WHAT TO WORK ON >> Without the pictures, can you quote each line below exactly?

DATA LINES >>
================================

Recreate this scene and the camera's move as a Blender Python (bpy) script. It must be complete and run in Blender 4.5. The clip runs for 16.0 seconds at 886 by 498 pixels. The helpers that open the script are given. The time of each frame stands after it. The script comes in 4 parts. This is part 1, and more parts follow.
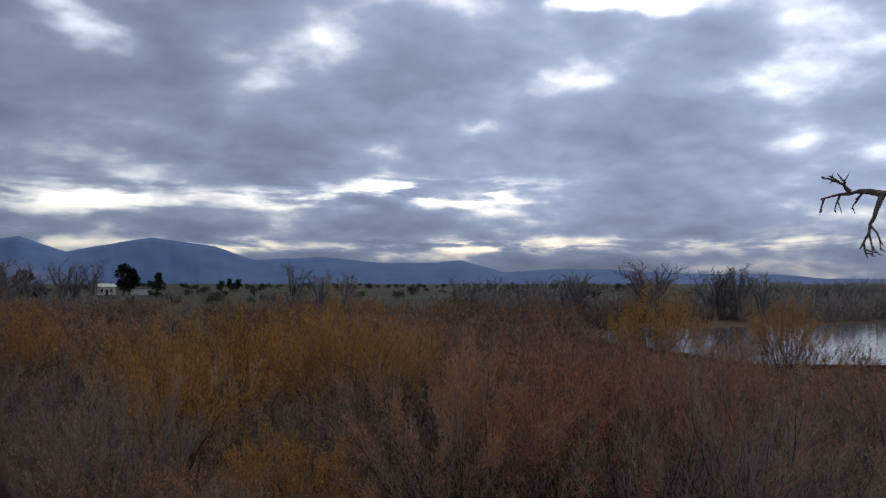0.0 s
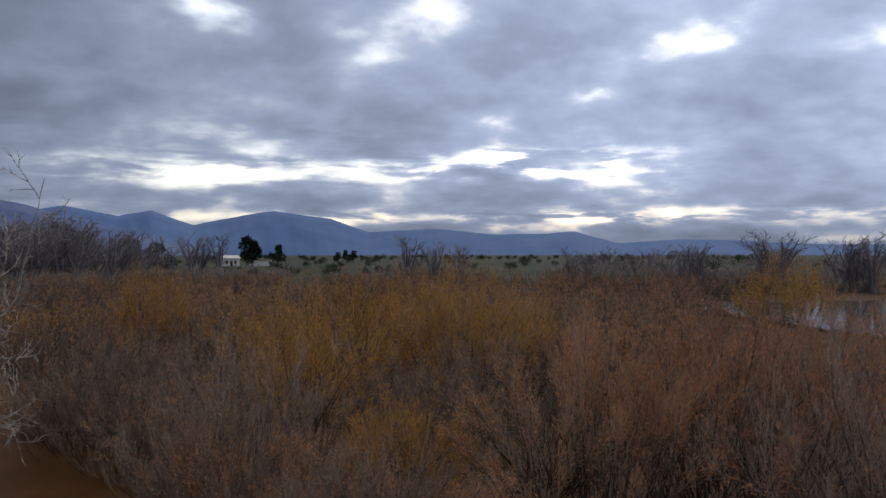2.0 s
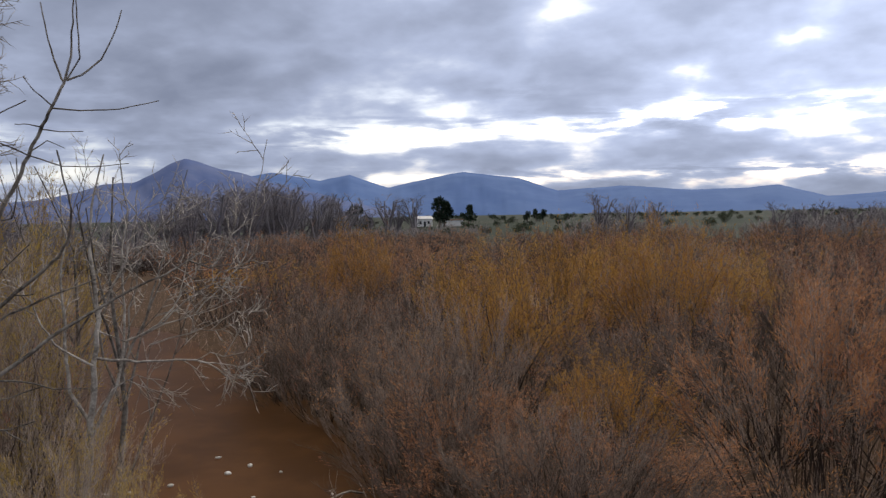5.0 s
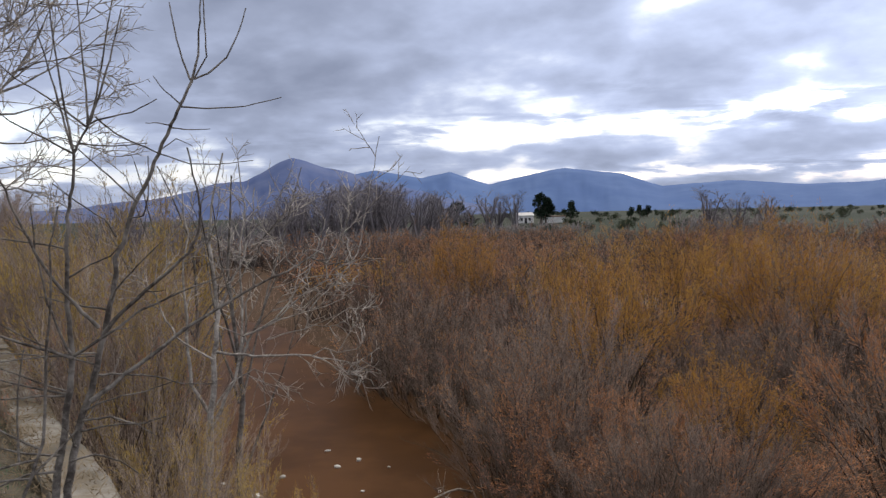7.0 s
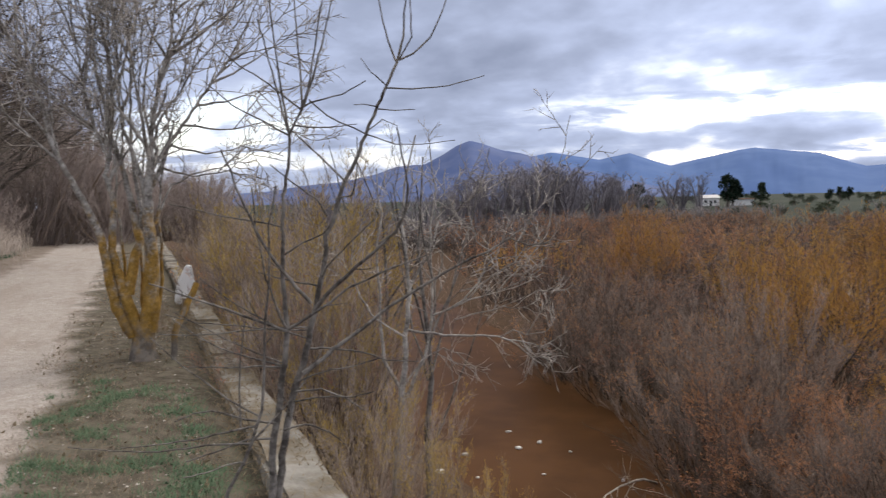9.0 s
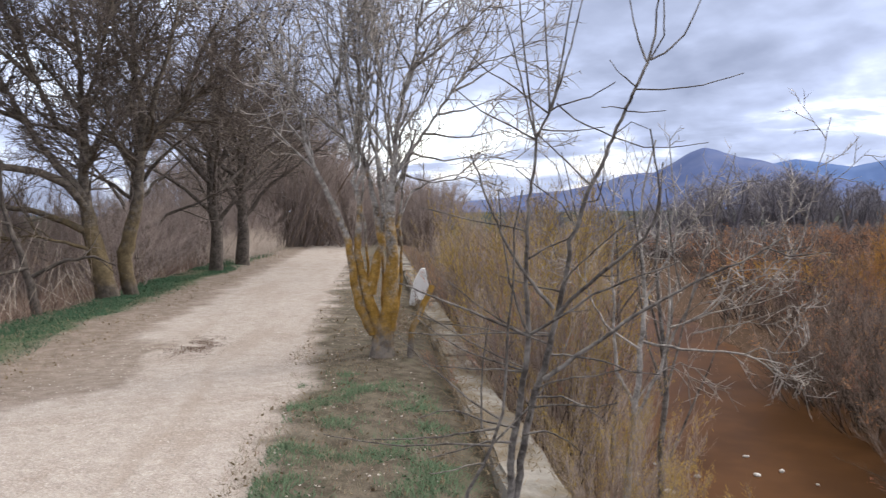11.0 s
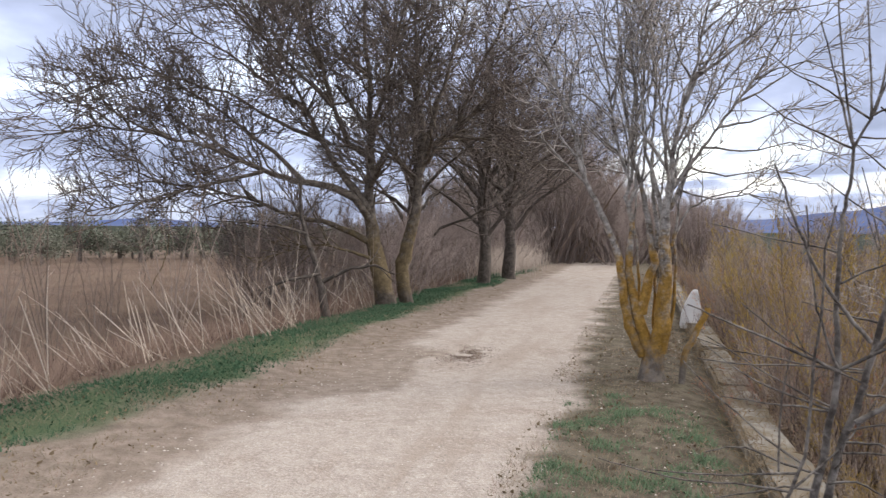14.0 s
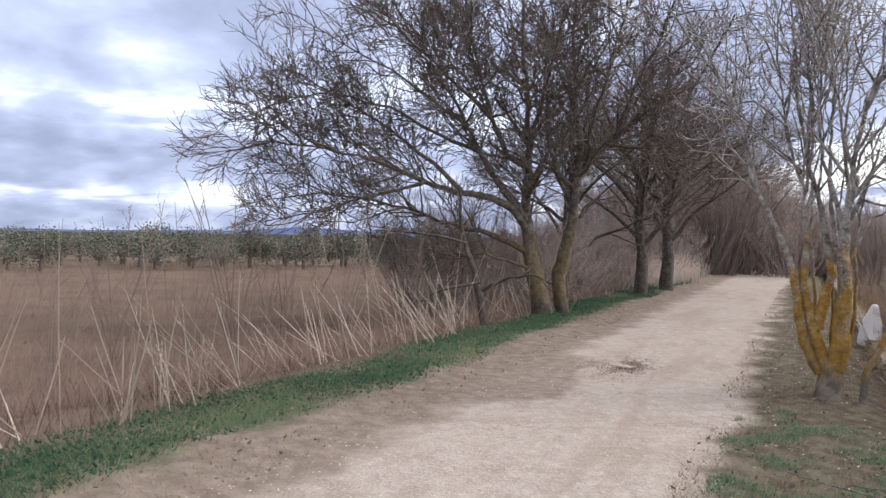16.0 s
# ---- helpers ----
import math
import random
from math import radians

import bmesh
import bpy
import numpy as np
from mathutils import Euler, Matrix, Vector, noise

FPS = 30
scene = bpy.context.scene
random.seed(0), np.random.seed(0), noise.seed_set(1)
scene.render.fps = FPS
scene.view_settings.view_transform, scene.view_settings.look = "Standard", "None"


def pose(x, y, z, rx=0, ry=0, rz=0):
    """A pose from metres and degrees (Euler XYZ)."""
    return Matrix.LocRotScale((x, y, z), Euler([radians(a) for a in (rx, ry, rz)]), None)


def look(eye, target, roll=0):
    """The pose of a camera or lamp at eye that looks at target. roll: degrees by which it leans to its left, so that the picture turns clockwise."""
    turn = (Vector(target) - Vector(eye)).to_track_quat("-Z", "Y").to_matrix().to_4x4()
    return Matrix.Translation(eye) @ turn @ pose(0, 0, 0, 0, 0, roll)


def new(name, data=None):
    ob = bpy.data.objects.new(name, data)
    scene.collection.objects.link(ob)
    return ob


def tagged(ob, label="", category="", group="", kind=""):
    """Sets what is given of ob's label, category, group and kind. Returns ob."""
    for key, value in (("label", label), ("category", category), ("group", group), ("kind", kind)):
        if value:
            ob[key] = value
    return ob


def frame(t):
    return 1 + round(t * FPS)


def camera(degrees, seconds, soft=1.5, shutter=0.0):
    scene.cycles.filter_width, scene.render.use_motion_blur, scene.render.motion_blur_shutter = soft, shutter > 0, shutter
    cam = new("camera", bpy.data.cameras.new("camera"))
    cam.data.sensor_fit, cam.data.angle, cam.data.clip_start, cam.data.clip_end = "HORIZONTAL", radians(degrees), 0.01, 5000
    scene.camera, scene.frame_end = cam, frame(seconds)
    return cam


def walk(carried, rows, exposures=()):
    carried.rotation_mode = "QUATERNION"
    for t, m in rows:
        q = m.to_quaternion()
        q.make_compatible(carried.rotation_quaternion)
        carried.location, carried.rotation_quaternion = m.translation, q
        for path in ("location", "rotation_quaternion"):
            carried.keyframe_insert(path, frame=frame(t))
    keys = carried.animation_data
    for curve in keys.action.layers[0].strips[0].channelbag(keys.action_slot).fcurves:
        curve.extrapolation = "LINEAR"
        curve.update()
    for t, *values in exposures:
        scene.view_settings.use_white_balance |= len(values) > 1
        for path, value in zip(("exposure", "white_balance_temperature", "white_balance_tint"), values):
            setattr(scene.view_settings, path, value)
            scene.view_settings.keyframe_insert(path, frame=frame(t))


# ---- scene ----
cam = camera(57.0, 16.0, soft=1.25, shutter=0.4)
EYE = 1.6
# seconds, x, y, z from the first eye, yaw, pitch, roll
ROWS = [
    (0.0, 0.000, 0.000, -0.000, -0.00, 2.43, -0.05),
    (0.5, -0.006, 0.027, -0.002, 1.83, 2.12, 0.04),
    (1.0, -0.022, 0.051, -0.005, 3.64, 1.84, -0.03),
    (1.5, -0.056, 0.070, -0.011, 5.60, 1.45, -0.01),
    (2.0, -0.100, 0.088, -0.017, 7.81, 0.42, 0.04),
    (2.5, -0.140, 0.109, -0.022, 10.13, -1.10, 0.12),
    (3.0, -0.180, 0.136, -0.027, 12.36, -2.19, 0.28),
    (3.5, -0.229, 0.178, -0.034, 14.58, -2.50, 0.40),
    (4.0, -0.283, 0.233, -0.048, 16.84, -2.47, 0.50),
    (4.5, -0.328, 0.274, -0.057, 19.04, -2.42, 0.79),
    (7.0, -0.503, 0.371, -0.060, 28.06, -2.43, 1.27),
    (7.5, -0.539, 0.379, -0.061, 30.15, -2.77, 1.23),
    (8.0, -0.578, 0.381, -0.062, 32.95, -3.06, 1.21),
    (8.5, -0.614, 0.380, -0.065, 36.50, -3.27, 1.07),
    (9.0, -0.637, 0.376, -0.068, 40.38, -3.40, 1.21),
    (9.5, -0.658, 0.375, -0.069, 44.45, -3.36, 1.20),
    (10.0, -0.680, 0.371, -0.072, 48.55, -3.15, 1.15),
    (12.5, -0.791, 0.331, -0.093, 65.79, -1.90, -0.56),
    (13.0, -0.816, 0.334, -0.096, 68.66, -1.74, -0.69),
    (13.5, -0.840, 0.342, -0.095, 71.57, -1.59, -0.57),
    (14.0, -0.845, 0.330, -0.091, 74.46, -1.42, -0.61),
    (14.5, -0.828, 0.292, -0.088, 77.23, -1.28, -0.75),
    (15.0, -0.789, 0.246, -0.084, 80.10, -1.14, -0.78),
    (15.5, -0.746, 0.200, -0.082, 82.65, -1.01, -0.67),
    (16.0, -0.707, 0.151, -0.084, 84.89, -0.90, -0.79),
]
EXPOSURES = [(0.0, -1.33, 5950, 8), (1.5, -1.14, 6050, 9), (2.0, -0.98, 6150, 8), (3.0, -0.55, 6300, 8), (3.5, -0.5, 6300, 8), (4.5, -0.46, 6350, 9), (7.0, -0.2, 6300, 10), (8.5, -0.08, 6300, 10),
             (10.0, 0.18, 6250, 10), (12.5, 0.4, 6200, 12), (13.5, 0.32, 6250, 11), (16.0, 0.2, 6150, 12)]
walk(cam, [(t, pose(x, y, EYE + z, 90 + pitch, roll, yaw)) for t, x, y, z, yaw, pitch, roll in ROWS], EXPOSURES)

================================

EXPECTED ANSWER >>
Recreate this scene and the camera's move as a Blender Python (bpy) script. It must be complete and run in Blender 4.5. The clip runs for 16.0 seconds at 886 by 498 pixels. The helpers that open the script are given. The time of each frame stands after it. The script comes in 4 parts. This is part 1, and more parts follow.
0.0 s
2.0 s
5.0 s
7.0 s
9.0 s
11.0 s
14.0 s
16.0 s
# ---- helpers ----
import math
import random
from math import radians

import bmesh
import bpy
import numpy as np
from mathutils import Euler, Matrix, Vector, noise

FPS = 30
scene = bpy.context.scene
random.seed(0), np.random.seed(0), noise.seed_set(1)
scene.render.fps = FPS
scene.view_settings.view_transform, scene.view_settings.look = "Standard", "None"


def pose(x, y, z, rx=0, ry=0, rz=0):
    """A pose from metres and degrees (Euler XYZ)."""
    return Matrix.LocRotScale((x, y, z), Euler([radians(a) for a in (rx, ry, rz)]), None)


def look(eye, target, roll=0):
    """The pose of a camera or lamp at eye that looks at target. roll: degrees by which it leans to its left, so that the picture turns clockwise."""
    turn = (Vector(target) - Vector(eye)).to_track_quat("-Z", "Y").to_matrix().to_4x4()
    return Matrix.Translation(eye) @ turn @ pose(0, 0, 0, 0, 0, roll)


def new(name, data=None):
    ob = bpy.data.objects.new(name, data)
    scene.collection.objects.link(ob)
    return ob


def tagged(ob, label="", category="", group="", kind=""):
    """Sets what is given of ob's label, category, group and kind. Returns ob."""
    for key, value in (("label", label), ("category", category), ("group", group), ("kind", kind)):
        if value:
            ob[key] = value
    return ob


def frame(t):
    return 1 + round(t * FPS)


def camera(degrees, seconds, soft=1.5, shutter=0.0):
    scene.cycles.filter_width, scene.render.use_motion_blur, scene.render.motion_blur_shutter = soft, shutter > 0, shutter
    cam = new("camera", bpy.data.cameras.new("camera"))
    cam.data.sensor_fit, cam.data.angle, cam.data.clip_start, cam.data.clip_end = "HORIZONTAL", radians(degrees), 0.01, 5000
    scene.camera, scene.frame_end = cam, frame(seconds)
    return cam


def walk(carried, rows, exposures=()):
    carried.rotation_mode = "QUATERNION"
    for t, m in rows:
        q = m.to_quaternion()
        q.make_compatible(carried.rotation_quaternion)
        carried.location, carried.rotation_quaternion = m.translation, q
        for path in ("location", "rotation_quaternion"):
            carried.keyframe_insert(path, frame=frame(t))
    keys = carried.animation_data
    for curve in keys.action.layers[0].strips[0].channelbag(keys.action_slot).fcurves:
        curve.extrapolation = "LINEAR"
        curve.update()
    for t, *values in exposures:
        scene.view_settings.use_white_balance |= len(values) > 1
        for path, value in zip(("exposure", "white_balance_temperature", "white_balance_tint"), values):
            setattr(scene.view_settings, path, value)
            scene.view_settings.keyframe_insert(path, frame=frame(t))


# ---- scene ----
cam = camera(57.0, 16.0, soft=1.25, shutter=0.4)
EYE = 1.6
# seconds, x, y, z from the first eye, yaw, pitch, roll
ROWS = [
    (0.0, 0.000, 0.000, -0.000, -0.00, 2.43, -0.05),
    (0.5, -0.006, 0.027, -0.002, 1.83, 2.12, 0.04),
    (1.0, -0.022, 0.051, -0.005, 3.64, 1.84, -0.03),
    (1.5, -0.056, 0.070, -0.011, 5.60, 1.45, -0.01),
    (2.0, -0.100, 0.088, -0.017, 7.81, 0.42, 0.04),
    (2.5, -0.140, 0.109, -0.022, 10.13, -1.10, 0.12),
    (3.0, -0.180, 0.136, -0.027, 12.36, -2.19, 0.28),
    (3.5, -0.229, 0.178, -0.034, 14.58, -2.50, 0.40),
    (4.0, -0.283, 0.233, -0.048, 16.84, -2.47, 0.50),
    (4.5, -0.328, 0.274, -0.057, 19.04, -2.42, 0.79),
    (7.0, -0.503, 0.371, -0.060, 28.06, -2.43, 1.27),
    (7.5, -0.539, 0.379, -0.061, 30.15, -2.77, 1.23),
    (8.0, -0.578, 0.381, -0.062, 32.95, -3.06, 1.21),
    (8.5, -0.614, 0.380, -0.065, 36.50, -3.27, 1.07),
    (9.0, -0.637, 0.376, -0.068, 40.38, -3.40, 1.21),
    (9.5, -0.658, 0.375, -0.069, 44.45, -3.36, 1.20),
    (10.0, -0.680, 0.371, -0.072, 48.55, -3.15, 1.15),
    (12.5, -0.791, 0.331, -0.093, 65.79, -1.90, -0.56),
    (13.0, -0.816, 0.334, -0.096, 68.66, -1.74, -0.69),
    (13.5, -0.840, 0.342, -0.095, 71.57, -1.59, -0.57),
    (14.0, -0.845, 0.330, -0.091, 74.46, -1.42, -0.61),
    (14.5, -0.828, 0.292, -0.088, 77.23, -1.28, -0.75),
    (15.0, -0.789, 0.246, -0.084, 80.10, -1.14, -0.78),
    (15.5, -0.746, 0.200, -0.082, 82.65, -1.01, -0.67),
    (16.0, -0.707, 0.151, -0.084, 84.89, -0.90, -0.79),
]
EXPOSURES = [(0.0, -1.33, 5950, 8), (1.5, -1.14, 6050, 9), (2.0, -0.98, 6150, 8), (3.0, -0.55, 6300, 8), (3.5, -0.5, 6300, 8), (4.5, -0.46, 6350, 9), (7.0, -0.2, 6300, 10), (8.5, -0.08, 6300, 10),
             (10.0, 0.18, 6250, 10), (12.5, 0.4, 6200, 12), (13.5, 0.32, 6250, 11), (16.0, 0.2, 6150, 12)]
walk(cam, [(t, pose(x, y, EYE + z, 90 + pitch, roll, yaw)) for t, x, y, z, yaw, pitch, roll in ROWS], EXPOSURES)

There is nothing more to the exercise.